In their journeys they will go two and two to places not too distant from their dwellings, and they will preach penance.


      And here comes from M M. Celeste's pen something especially close to the heart of this Redemptoristine Diocesan Hermit attesting to how much the call to transforming prayer in solitude is at the heart of our charism for both the Redemptorists and the Redemptoristines:

As to those who are called to the contemplative or eremitical life, they are not to be reproached, for those souls who apply themselves to prayer in solitude convert many more souls than those who are destined to preach.


They will be at least thirteen in each house and they are not to go on mission by their own choice, but by the will and choice of the Superior.

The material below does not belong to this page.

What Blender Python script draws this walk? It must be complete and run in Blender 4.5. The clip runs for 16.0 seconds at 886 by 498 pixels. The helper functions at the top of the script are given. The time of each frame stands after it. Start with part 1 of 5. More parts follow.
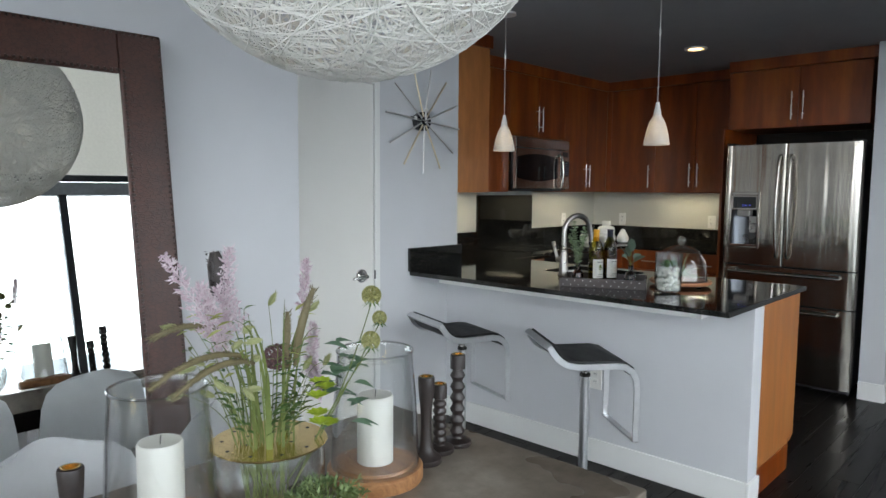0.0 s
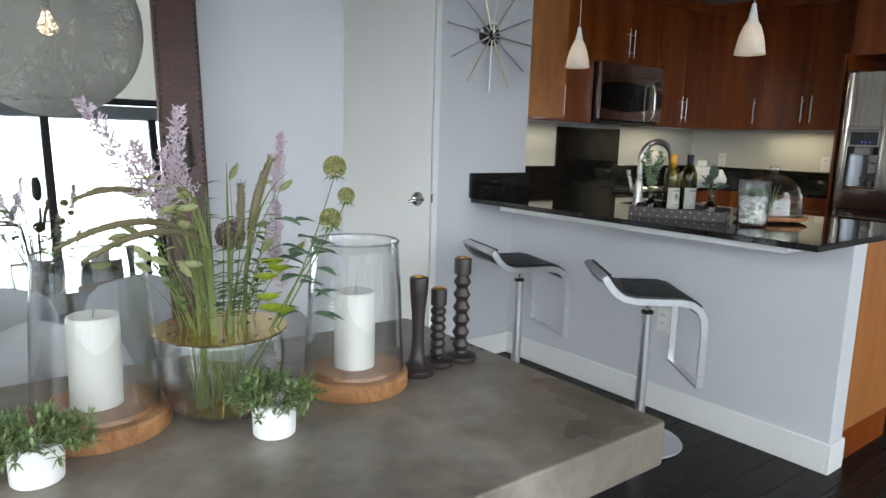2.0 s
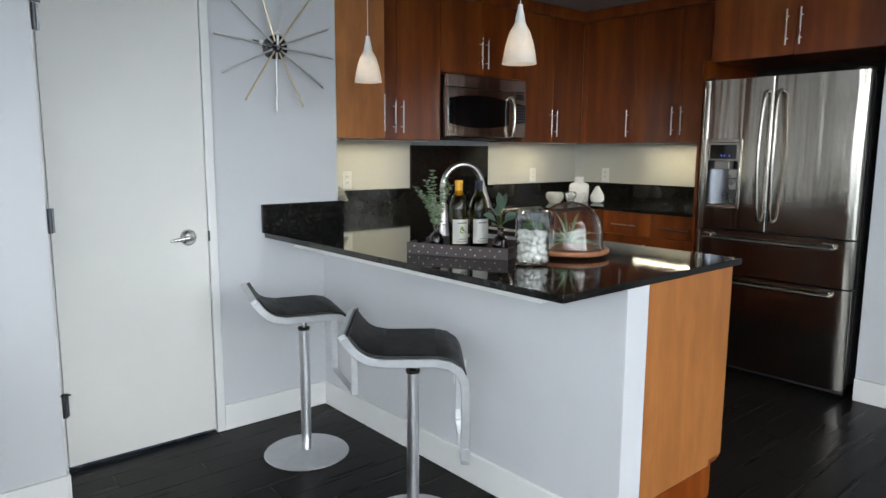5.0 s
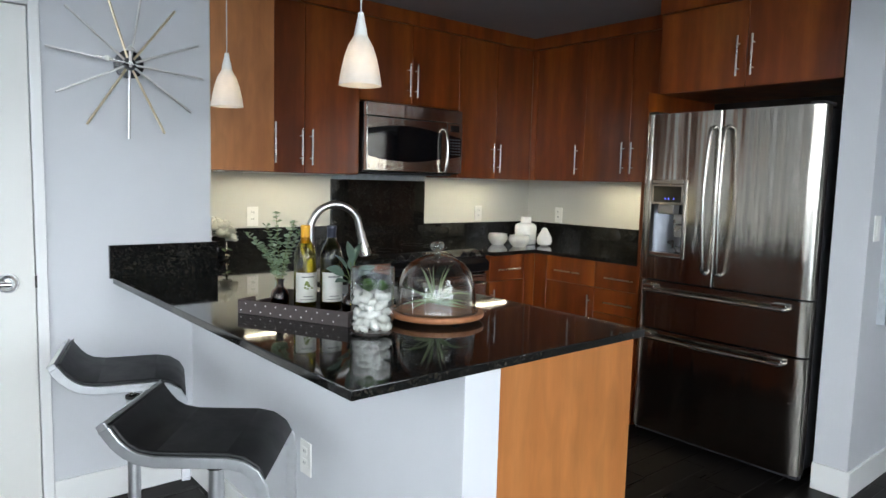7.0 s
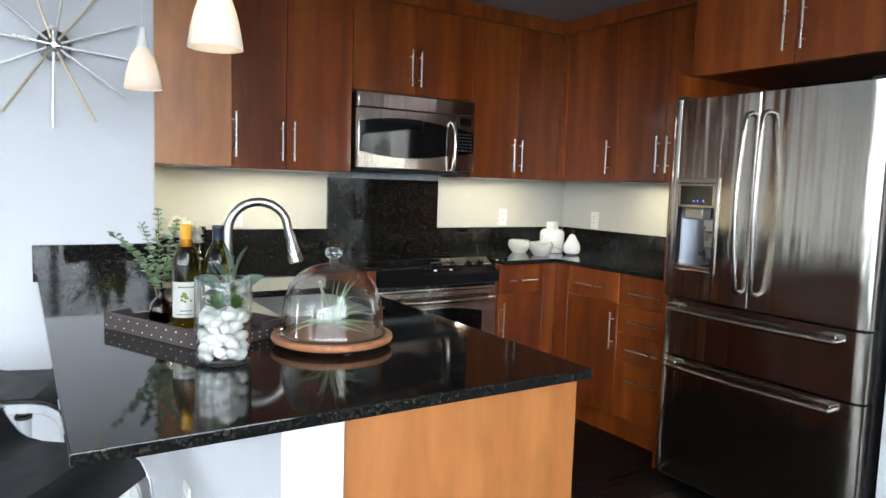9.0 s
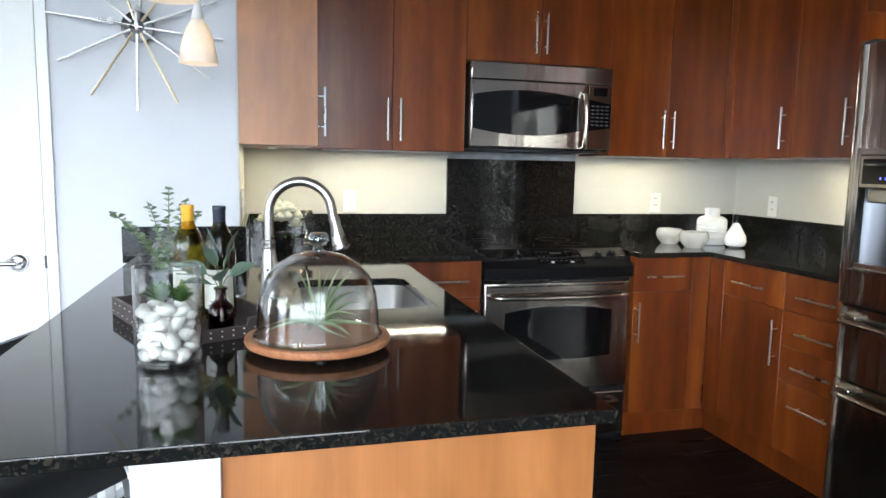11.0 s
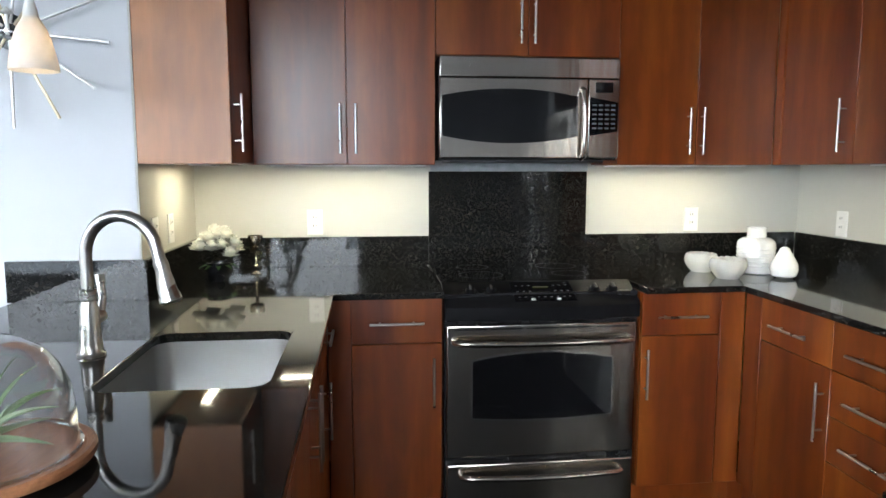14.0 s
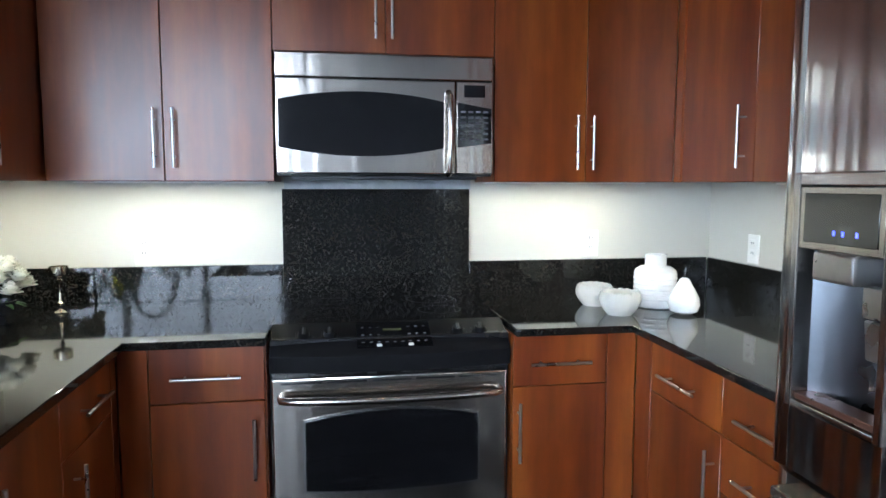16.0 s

This was the first sketch concerning the Congregation of men that this Religious received from the Lord. She wrote down all that had been said to her and added it to the Rule of the nuns, as it was to form only one with theirs, as will be written in the proper time.
This Religious made a detailed statement to her spiritual father [Don Tomaso Falcoia] of all that had been communicated to her about the new Congregation of men, and of all the other things that had been revealed to her. 


      May the holy Patriarch Saint Francis show his patronage over M. M. Celeste's Double Institute of Women and Men dedicated to bringing the Good News to the poor through the combination of their personal contemplative transformation into Christ as well as through the preaching of the Gospel message to every creature. 


      Saint Francis of Assisi, Pray for us!